Beyond guidelines therapy: future treatment

A large adult study showed that the addition of tiotropium to the regime of patients who were symptomatic despite ICS therapy was superior to doubling the dose of ICS and equivalent to adding a LABA [143]. There is no paediatric study of tiotropium, but there is an urgent need to explore its role.

Possible new treatment alternatives

Several new treatment alternatives are in the pipeline, including pitrakinra (IL4-/IL-13 antagonist) [144], lebrikizumab (IL-13 antagonist) [145] and reslizumab (antibody against IL-5) [146], all of which predominantly target allergic asthma. As these are, or are likely to be, expensive treatment alternatives, detailed characterisation of patients in order to identify those most likely to benefit from these interventions will be increasingly important. A novel marker of potential clinical relevance is periostin, a protein suggested as a marker of excessive Th2-type inflammation in asthma [147]. The expression of periostin in airway epithelial cells is regulated by IL-13 [148]. The effect of lebrikizumab treatment has been shown to be greater in severe asthmatics with high periostin levels compared to those with low periostin levels, as demonstrated by an improvement in FEV₁ and a reduction in F_eNO [145], thus providing an entirely new example of biomarker-guided treatment in severe asthma.

New treatment alternatives for asthma, particularly in children, should probably not just focus on suppressing the inflammatory response. The idea of primary prevention of asthma is becoming an option [54] and in this regard combining vaccines for allergy and rhinovirus infections are a novel and interesting approach [149]. Another novel approach is intralymphatic immunotherapy which may turn out to be a “fast-track”, effective alternative to subcutaneous immunotherapy [150]. Finally, vitamin D supplementation could be a straightforward treatment alternative to strengthen the immune response in children with therapy resistant asthma [48], although more trials are needed.

ADHERENCE TO TREATMENT

Reliable assessment of adherence to prescribed treatment is a challenge in clinical practice, as well as in research on patients with asthma.

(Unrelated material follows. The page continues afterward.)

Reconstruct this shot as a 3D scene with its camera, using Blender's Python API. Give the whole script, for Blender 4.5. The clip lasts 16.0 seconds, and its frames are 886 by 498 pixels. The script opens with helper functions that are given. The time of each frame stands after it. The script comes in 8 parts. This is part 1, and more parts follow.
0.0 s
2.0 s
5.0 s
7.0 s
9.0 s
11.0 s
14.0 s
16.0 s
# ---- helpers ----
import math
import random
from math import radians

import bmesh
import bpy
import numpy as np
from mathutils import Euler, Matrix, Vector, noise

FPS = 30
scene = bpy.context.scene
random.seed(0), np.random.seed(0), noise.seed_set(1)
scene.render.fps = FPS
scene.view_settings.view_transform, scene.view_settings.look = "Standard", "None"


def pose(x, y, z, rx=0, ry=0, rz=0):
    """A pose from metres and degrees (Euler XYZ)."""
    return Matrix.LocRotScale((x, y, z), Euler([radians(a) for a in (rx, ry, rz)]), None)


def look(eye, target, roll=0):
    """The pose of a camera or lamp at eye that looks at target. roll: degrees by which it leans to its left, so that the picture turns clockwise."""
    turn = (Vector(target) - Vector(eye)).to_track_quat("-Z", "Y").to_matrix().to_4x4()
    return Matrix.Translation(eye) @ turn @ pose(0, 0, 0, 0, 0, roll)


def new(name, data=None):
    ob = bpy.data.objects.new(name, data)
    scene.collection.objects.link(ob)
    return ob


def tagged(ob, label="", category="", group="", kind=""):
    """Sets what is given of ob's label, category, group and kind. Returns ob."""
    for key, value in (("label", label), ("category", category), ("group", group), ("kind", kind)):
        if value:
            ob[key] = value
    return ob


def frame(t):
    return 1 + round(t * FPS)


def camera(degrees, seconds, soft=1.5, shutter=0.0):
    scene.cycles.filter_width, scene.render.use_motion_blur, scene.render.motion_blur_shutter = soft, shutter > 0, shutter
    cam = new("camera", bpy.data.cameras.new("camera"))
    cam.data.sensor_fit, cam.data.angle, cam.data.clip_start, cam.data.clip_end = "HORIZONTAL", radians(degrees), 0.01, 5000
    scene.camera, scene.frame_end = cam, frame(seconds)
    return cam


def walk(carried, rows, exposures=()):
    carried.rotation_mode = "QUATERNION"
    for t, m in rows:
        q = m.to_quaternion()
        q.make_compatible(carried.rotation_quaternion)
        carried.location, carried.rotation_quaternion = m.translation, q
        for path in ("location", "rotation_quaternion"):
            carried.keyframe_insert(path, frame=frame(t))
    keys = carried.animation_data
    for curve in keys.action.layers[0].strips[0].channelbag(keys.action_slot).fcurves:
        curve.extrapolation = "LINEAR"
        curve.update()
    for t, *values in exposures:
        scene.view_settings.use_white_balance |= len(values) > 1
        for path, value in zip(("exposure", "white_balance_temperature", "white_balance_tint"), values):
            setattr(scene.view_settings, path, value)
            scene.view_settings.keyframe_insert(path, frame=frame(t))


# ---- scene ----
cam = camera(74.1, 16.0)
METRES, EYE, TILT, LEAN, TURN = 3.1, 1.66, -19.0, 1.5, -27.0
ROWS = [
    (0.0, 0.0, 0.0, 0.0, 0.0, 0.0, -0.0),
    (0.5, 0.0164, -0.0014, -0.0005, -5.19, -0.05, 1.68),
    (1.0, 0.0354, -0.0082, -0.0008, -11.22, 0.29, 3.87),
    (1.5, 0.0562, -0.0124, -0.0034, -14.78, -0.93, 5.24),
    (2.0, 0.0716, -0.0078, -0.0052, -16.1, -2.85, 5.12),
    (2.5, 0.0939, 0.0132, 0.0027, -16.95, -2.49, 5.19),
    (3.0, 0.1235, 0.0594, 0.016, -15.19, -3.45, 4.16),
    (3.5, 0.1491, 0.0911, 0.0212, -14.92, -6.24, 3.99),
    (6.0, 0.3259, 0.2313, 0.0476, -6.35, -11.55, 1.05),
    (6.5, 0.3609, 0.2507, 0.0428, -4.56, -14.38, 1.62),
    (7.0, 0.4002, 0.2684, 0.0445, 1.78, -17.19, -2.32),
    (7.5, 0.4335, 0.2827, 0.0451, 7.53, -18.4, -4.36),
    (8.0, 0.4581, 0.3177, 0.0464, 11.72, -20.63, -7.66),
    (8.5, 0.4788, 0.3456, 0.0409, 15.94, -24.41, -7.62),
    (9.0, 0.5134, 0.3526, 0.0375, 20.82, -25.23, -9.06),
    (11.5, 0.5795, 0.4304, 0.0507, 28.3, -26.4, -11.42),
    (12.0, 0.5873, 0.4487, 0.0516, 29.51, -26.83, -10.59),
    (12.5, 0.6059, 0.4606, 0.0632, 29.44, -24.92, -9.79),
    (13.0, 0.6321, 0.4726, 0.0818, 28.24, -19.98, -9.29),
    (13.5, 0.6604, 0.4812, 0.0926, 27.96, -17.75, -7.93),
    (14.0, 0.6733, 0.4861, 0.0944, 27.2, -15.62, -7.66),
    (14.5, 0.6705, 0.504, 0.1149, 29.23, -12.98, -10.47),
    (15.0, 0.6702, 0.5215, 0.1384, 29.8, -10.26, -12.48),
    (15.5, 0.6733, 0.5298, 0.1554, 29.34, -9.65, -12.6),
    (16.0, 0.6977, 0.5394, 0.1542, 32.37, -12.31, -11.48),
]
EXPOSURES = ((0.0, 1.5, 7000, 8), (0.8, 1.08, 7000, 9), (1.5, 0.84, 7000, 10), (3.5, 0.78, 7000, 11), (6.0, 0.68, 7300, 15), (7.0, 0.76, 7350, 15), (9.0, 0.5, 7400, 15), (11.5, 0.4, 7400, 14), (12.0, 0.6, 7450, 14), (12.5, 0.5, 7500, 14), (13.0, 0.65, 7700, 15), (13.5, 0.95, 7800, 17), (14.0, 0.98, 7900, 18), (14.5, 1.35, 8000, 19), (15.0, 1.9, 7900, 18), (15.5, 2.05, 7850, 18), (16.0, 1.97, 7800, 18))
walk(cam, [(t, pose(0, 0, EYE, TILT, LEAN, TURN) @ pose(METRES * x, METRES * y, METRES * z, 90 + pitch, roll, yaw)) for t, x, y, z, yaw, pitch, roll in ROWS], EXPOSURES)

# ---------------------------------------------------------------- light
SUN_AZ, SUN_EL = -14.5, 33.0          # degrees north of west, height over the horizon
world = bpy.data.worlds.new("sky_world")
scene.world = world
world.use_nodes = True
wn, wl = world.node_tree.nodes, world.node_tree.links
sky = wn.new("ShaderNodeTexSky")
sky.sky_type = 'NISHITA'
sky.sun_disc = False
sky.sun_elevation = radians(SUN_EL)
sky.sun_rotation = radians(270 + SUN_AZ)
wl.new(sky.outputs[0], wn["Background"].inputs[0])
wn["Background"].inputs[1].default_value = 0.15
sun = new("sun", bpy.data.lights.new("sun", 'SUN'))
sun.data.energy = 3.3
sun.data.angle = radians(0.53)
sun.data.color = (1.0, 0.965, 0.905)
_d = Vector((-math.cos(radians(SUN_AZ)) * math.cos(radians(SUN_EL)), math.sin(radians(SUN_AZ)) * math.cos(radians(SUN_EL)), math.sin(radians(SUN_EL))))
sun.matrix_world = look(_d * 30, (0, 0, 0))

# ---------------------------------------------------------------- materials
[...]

Krishnan et al. [151] compared subjective and objective measurements of children's adherence to ICS therapy in a sub-study to the CAMP study [151]. They compared reported intake of ICS, as reported in diary cards, to the number of doses left in the study inhalers. The difference was striking. Adherence of <80% of the prescribed doses was seen in 75% of the children by objective measures while this lack of adherence was only reported in 6% of the children by self-report in the diary cards. The parents’ perception of the child’s asthma is crucial for adherence to recommended therapy. This has been shown in several studies from the Netherlands. Klok et al. [152] reported on the importance of follow-up and discussion with parents on their perceptions of the child’s asthma. Koster et al. [30] reported how parents concern about side-effects affected their adherence to prescribed therapy and also that under treatment was associated with lower maternal education. Caudri et al. [153] reported from the 8-yr follow-up of the PIAMA cohort that under treatment was common but also over treatment was found in children who continued regular use of ICS while symptom free for >1 yr.

CONCLUSION

We have described a number of very exciting advances in paediatric asthma. However, the overall message for clinicians is timeless: it is essential to get the basics right. More mistakes are made through neglecting this principle than by failing to deploy the latest sophisticated treatments. Finally, it should be emphasised that childhood asthma also could be treated at the community level, as shown in a study by Mackay et al. [154]. A reduction of hospital admissions because of childhood asthma was seen after smoking was prohibited in public places in Scotland, UK. Another example of the impact of air pollution on asthma morbidity was provided by Renzetti et al. [155], who report reduced markers of airway inflammation and improved pulmonary function in asthmatic children who were relocated from a highly polluted urban area to a less polluted rural area. These studies should remind all healthcare providers to take every opportunity to advocate measures to improve indoor and outdoor air quality.